Pour visiter le village, suivez l'avenue de la République qui vous conduira jusqu'au coeur du village et sur la place des Tilleuls. Laissez ici votre voiture, puis continuez à pied.
Ancienne cité fortifiée, les maisons sont construites en pierre du pays, et cette unité architecturale donne beaucoup de cachet au village.
L'église paroissiale Saint-Germain, d'une date inconnue, a été restaurée en 1668 et 1677, comme l'attestent les dates inscrites à l'intérieur.
Eglise Saint Germain.
Vous apercevrez au-dessus de la place des Tilleuls, à côté de l'église, la rue du Belvédère qui vous mènera devant une arche médiévale, qui surplombe la vallée et encadre une très belle vue sur la face nord du Mont Ventoux.
Face nord du Mont Ventoux
Le bourg possédait un rempart dont restent des tours en ruines, que l'on aperçoit en regardant vers le Ventoux.

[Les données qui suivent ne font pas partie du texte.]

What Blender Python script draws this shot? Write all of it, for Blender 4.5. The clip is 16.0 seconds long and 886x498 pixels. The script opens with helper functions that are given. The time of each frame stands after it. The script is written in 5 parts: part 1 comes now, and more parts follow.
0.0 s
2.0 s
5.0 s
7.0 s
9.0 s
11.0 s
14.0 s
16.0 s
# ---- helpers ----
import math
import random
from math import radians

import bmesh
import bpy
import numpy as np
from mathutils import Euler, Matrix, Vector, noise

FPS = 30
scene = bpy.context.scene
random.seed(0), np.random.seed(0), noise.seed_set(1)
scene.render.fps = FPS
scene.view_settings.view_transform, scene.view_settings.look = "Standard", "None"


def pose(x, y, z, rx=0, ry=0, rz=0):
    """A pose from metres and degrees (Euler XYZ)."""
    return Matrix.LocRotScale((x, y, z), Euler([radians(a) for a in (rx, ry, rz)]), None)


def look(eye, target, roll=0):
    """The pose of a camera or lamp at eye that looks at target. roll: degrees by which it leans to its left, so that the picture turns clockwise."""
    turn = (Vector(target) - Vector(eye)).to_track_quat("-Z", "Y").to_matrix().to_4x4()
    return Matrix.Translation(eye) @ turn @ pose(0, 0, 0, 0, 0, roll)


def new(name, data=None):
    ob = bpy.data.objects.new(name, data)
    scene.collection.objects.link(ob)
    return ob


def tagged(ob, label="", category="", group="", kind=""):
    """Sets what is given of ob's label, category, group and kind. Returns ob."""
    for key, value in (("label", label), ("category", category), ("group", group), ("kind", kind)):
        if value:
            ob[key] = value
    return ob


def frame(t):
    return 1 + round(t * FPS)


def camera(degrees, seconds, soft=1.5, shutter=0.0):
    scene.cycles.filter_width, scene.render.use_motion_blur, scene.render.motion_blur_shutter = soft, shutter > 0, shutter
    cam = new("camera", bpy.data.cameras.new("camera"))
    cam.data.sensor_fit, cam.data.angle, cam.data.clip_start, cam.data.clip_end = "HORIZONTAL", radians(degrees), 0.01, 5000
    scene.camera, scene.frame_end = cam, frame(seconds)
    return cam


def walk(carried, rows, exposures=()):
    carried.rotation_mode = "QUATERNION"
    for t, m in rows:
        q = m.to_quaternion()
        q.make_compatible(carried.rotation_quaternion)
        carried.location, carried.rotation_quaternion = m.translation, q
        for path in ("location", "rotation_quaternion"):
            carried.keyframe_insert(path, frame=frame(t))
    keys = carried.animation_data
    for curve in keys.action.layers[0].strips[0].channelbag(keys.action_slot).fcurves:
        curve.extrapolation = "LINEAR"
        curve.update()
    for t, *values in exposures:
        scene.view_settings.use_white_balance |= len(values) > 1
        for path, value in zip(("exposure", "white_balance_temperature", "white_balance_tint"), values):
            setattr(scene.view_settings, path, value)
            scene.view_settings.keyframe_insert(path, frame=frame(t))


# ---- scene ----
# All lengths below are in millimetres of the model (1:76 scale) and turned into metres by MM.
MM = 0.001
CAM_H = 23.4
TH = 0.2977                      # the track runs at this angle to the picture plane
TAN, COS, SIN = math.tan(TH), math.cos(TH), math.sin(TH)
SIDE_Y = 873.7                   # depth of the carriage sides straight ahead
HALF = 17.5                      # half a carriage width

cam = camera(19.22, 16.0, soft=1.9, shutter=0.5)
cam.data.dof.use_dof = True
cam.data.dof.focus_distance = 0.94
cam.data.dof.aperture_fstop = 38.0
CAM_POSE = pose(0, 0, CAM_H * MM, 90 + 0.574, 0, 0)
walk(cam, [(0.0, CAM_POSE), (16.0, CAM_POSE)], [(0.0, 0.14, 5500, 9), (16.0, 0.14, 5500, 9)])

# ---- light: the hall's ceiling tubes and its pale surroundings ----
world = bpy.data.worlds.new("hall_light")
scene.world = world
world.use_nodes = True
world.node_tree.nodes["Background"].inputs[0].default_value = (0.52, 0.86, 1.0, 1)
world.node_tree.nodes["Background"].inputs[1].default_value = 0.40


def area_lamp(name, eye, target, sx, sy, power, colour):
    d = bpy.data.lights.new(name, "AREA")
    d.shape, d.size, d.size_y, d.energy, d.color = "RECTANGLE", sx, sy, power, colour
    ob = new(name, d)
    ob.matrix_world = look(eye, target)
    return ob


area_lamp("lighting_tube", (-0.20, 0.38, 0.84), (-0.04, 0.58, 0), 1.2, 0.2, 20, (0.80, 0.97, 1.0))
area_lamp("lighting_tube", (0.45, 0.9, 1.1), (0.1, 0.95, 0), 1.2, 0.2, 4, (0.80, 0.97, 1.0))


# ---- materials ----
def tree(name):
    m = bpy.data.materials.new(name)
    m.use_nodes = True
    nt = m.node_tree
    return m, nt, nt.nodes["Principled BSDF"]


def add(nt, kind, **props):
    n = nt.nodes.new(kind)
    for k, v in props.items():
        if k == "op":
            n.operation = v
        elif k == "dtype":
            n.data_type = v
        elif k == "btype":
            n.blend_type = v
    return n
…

Ce petit village offre beaucoup de charme, comme la chapelle Notre Dame des Sept Douleurs, qui fut construite en 1644, et restaurée en 1850, et la chapelle de Sainte Colombe.
Notre Dame des Sept Douleurs
Un peu d'histoire :
La présence humaine est ancienne sur ce lieu puisque attestée par des traces d'habitat du néolithique et de l'âge de bronze et par des stèles romaines gravées. Fief des comtes de Toulouse aux XIIème et XIIIème siècles, Faucon fut rattaché aux états pontificaux en 1274.
Le village de Faucon
Aujourd'hui, ce petit village vit essentiellement de la vigne et du vin, et a gardé son allure de petite cité fortifiée.